Фреска Порденоне очень точно, и, быть может, наиболее точно из всех произведений на этот сюжет, соответствует не то чтобы описанию, но духу слов Евангелия от Матфея, сказанных о смерти Христа: «Иисус же, опять возопив громким голосом, испустил дух.И вот, завеса в храме разорвалась надвое, сверху донизу; и земля потряслась; и камни расселись; и гробы открылись; и многие тела усопших святых воскресли и, выйдя из гробов по Его воскресении, вошли во святой город и явились многим.Сотник же и те, которые с ним стерегли Иисуса, видя землетрясение и все бывшее, устрашились весьма и говорили: воистину Он был Сын Божий.Там были также и смотрели издали многие женщины, которые следовали за Иисусом из Галилеи, служа Ему»… (Матфей XXVII, 51–55). Мы видим и потрясение земли, и как она, подобно завесе в храме, разорвалась надвое, и как камни расселись, но главная задача художника состояла в том, чтобы изобразить обращение сотника Лонгина, пронзившего тело Распятого копьем, дабы удостовериться в его смерти, и затем свято в Иисуса уверовавшего. Культ Лонгина был очень распространен в этой области Ломбардии, особенно в соседней Мантуе, где, по преданию, Лонгин умер и где одно время хранилось его копье. Порденоне контаминирует слова двух Евангелий, от Матфея и от Иоанна, единственного, пишущего о Лонгине: «Но так как [тогда] была пятница, то Иудеи, дабы не оставить тел на кресте в субботу, – ибо та суббота была день великий, – просили Пилата, чтобы перебить у них голени и снять их. Итак пришли воины, и у первого перебили голени, и у другого, распятого с Ним. Но, придя к Иисусу, как увидели Его уже умершим, не перебили у Него голеней, но один из воинов копьем пронзил Ему ребра, и тотчас истекла кровь и вода. И видевший засвидетельствовал, и истинно свидетельство его; он знает, что говорит истину, дабы вы поверили. Ибо сие произошло, да сбудется Писание: кость Его да не сокрушится» (Иоанн XIX, 31–36).
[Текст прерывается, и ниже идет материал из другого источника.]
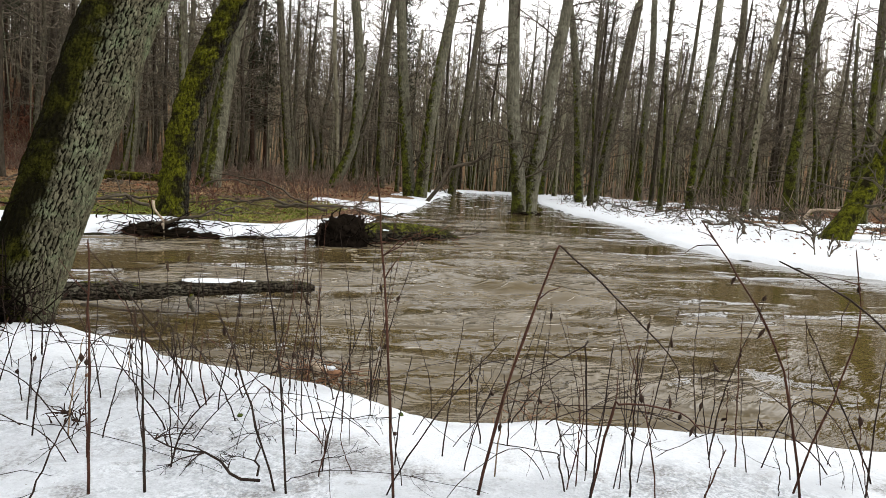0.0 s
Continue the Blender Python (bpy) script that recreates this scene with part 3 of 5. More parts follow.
def bark_trunk(spine, r0, r1, nu, nv, plate, depth, flare, seed, lumpy=0.0, wide=0.40, skirt=1.1):
    """A close trunk, its bark broken into long plates with furrows between them, and moss cushions where it is lumpy."""
    rng = np.random.default_rng(seed)
    line = spline(spine, nv)
    seg = np.concatenate([[0], np.cumsum(np.linalg.norm(np.diff(line, axis=0), axis=1))])
    tan = np.gradient(line, axis=0)
    tan /= np.linalg.norm(tan, axis=1)[:, None]
    R = np.linspace(r0, r1, nv)
    th = np.arange(nu) * 2 * np.pi / nu
    cols = max(8, int(round(2 * np.pi * r0 / plate[0])))
    U, V = np.meshgrid(th / (2 * np.pi) * cols, seg / plate[1])
    X, Y = np.cos(th)[None, :] * cols / 6.3, np.sin(th)[None, :] * cols / 6.3
    Uw = U + (fbm(X * 1.1 + V * 0.8 + 40, Y * 1.1 + V * 0.5 + 20, seed) - 0.47) * 1.5 + (fbm(X * 3.1 + V * 2.2 + 40, Y * 3.1 - V * 1.7 + 60, seed + 5) - 0.47) * 0.8
    Vw = V + (fbm(X * 2.3 + V * 1.3 + 70, Y * 2.3 + 30, seed + 6) - 0.47) * 0.7
    rows = int(V.max()) + 6
    jit = rng.uniform(-0.34, 0.34, (cols, rows, 2))
    col, row = np.floor(Uw).astype(int), np.floor(Vw).astype(int)
    near, pts = np.full(U.shape, 9e9), []
    best = np.zeros(U.shape + (2,))
    for di in (-2, -1, 0, 1, 2):
        for dj in (-2, -1, 0, 1, 2):
            ci, cj = col + di, row + dj
            w = jit[ci % cols, (cj + 3) % rows]
            q = np.stack([ci + 0.5 + w[..., 0] * 0.8, cj + 0.5 + 0.5 * (ci % cols % 2) + w[..., 1]], -1)
            pts.append(q)
            d = (q[..., 0] - Uw) ** 2 + (q[..., 1] - Vw) ** 2
            best = np.where((d < near)[..., None], q, best)
            near = np.minimum(near, d)
    gap = np.full(U.shape, 9.0)
    for q in pts:
        step = q - best
        size = np.sqrt((step ** 2).sum(-1)) + 1e-9
        d = ((q[..., 0] - Uw) ** 2 + (q[..., 1] - Vw) ** 2 - near) / (2 * size)
        slant = np.sqrt((step[..., 0] / size / plate[0]) ** 2 + (step[..., 1] / size / plate[1]) ** 2)
        d = d / slant * (1 + 1.6 * (np.abs(step[..., 1]) / size) ** 2)
        gap = np.where(size > 1e-6, np.minimum(gap, d), gap)
    grain = fbm(U * 3.1, V * 5.0, seed + 8)
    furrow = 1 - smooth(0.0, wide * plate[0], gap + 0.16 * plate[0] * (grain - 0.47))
    tone = np.sin(best[..., 0] * 12.9 + best[..., 1] * 78.2) * 0.5 + 0.5
    plates = (1 - furrow ** 1.5) * (0.75 + 0.25 * tone) + 0.3 * (grain - 0.5)
    ridge = 0.5 * np.sin(3 * th + 1.0 + seed) + 0.4 * np.sin(5 * th + seed * 2.0) + 0.3 * np.sin(8 * th + seed)
    foot = (flare - 1) * np.exp(-seg / (skirt * r0))
    big = 1 + foot[:, None] * (0.7 + 0.6 * ridge[None, :]) + 0.03 * ridge[None, :] + 0.05 * (fbm(np.cos(th)[None, :] * 1.5 + seg[:, None] * 1.3 + 9, np.sin(th)[None, :] * 1.5 + 0 * seg[:, None] + 5, seed + 11) - 0.5)
    girth = np.cos(th)[None, :] * r0, np.sin(th)[None, :] * r0
    cushion = fbm(girth[0] * 6 + seg[:, None] * 5 + 30, girth[1] * 6 + seg[:, None] * 3.1 + 50, seed + 21) - 0.47
    rad = R[:, None] * big + depth * (plates - 0.6) + lumpy * cushion
    a = np.cross(tan[0], (0, 1.0, 0))
    a /= np.linalg.norm(a)
    rings, outward = [], []
    for i in range(nv):
        a = a - tan[i] * (a @ tan[i])
        a /= np.linalg.norm(a)
        b = np.cross(tan[i], a)
        outward.append(np.cos(th)[:, None] * a + np.sin(th)[:, None] * b)
        rings.append(line[i] + rad[i][:, None] * outward[-1])
    s = Shape()
    idx = np.arange(nu * nv).reshape(nv, nu)
    nxt = np.roll(idx, -1, axis=1)
    s.add(np.concatenate(rings), np.stack([idx[:-1], nxt[:-1], nxt[1:], idx[1:]], -1).reshape(-1, 4))
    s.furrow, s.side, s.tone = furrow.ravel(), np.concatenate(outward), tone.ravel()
    return s, line, rad


def crown_above(line, r, seed, limbs, reach, height):
    """The top of a close tree, out of sight but for its reflection."""
    rng = np.random.default_rng(seed)
    d = line[-1] - line[-20]
    d /= np.linalg.norm(d)
    up = branch_line(rng, line[-1] - d * 0.05, d, height, 8, 0.05, 0.06)
    radii = np.linspace(r, 0.04, 9)
    s = crown_of(rng, up, radii, 0.05, limbs, reach)
    s.tube(up, radii, 10)
    return s


# the two close trunks on the near bank
oak = tagged(new("bank_tree"), "upright grey tree with deeply furrowed bark on the snowy bank", "tree")
shape, line, _ = bark_trunk([(-3.53, 3.43, -0.1), (-3.51, 3.475, 0.3), (-3.435, 3.62, 1.7), (-3.38, 3.71, 2.5), (-3.32, 3.81, 3.3)], 0.222, 0.222, 300, 560, (0.029, 0.100), 0.030, 1.66, 3, 0.02, 0.31, 1.7)
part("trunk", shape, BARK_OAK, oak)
part("crown", crown_above(line, 0.23, 4, 16, 3.5, 11), TWIG, oak)
oak2 = tagged(new("bank_tree"), "leaning grey-green tree with furrowed bark and a dark mossy side", "tree")
shape, line, _ = bark_trunk([(-3.54, 4.20, -0.1), (-3.48, 4.265, 0.3), (-3.19, 4.59, 1.6), (-2.99, 4.81, 2.5), (-2.79, 5.05, 3.3)], 0.256, 0.282, 300, 560, (0.028, 0.095), 0.028, 1.30, 5, 0.03, 0.30)
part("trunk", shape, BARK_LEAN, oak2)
part("crown", crown_above(line, 0.25, 6, 16, 3.5, 10), TWIG, oak2)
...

Рыжий малый, орудующий палицей с железным наконечником, как раз и перебивает ноги у одного из осужденных; турки в чалмах – фарисеи, пришедшие, дабы не оставить тел на кресте в субботу; толстяк на осле, похожий на монаха, – аллегория Синагоги, и юноша около него – один из назореев, еще за Синагогу цепляющийся, но уже обративший взор к новой вере, поэтому в смятении и пребывающий; Лонгина же мы видим в середине композиции, это благообразный седобородый всадник, приложивший растопыренную пятерню к груди и с открытым ртом взирающий на умиротворенного смертью Иисуса, «Воззрят на Того, Которого пронзили» (Иоанн XIX, 37). Лонгина легко определить по длинному копью, и один из апокрифов повествует, что он страдал катарактой, но когда пронзил копьем тело Господне, то кровь, брызнувшая из раны, попала ему в глаза и он прозрел окончательно, и физически, и духовно; но Лонгина, главного героя, трудно в толпе разыскать, а центральным персонажем является, безусловно, бородач с гульфиком, так что многие думают, что это Лонгин и есть. Его невидящий взгляд, проходящий сквозь нас, его «широко закрытые глаза», объясняют и определяют белесоватый сумрак «Голгофы», он, зрячий, но пораженный слепотой, не прозрел, в отличие от Лонгина, и в этой фигуре, измышленной Порденоне, есть что-то кубриковское, это прямо-таки герой «Цельнометаллической оболочки», лучшего, по-моему, фильма о войне.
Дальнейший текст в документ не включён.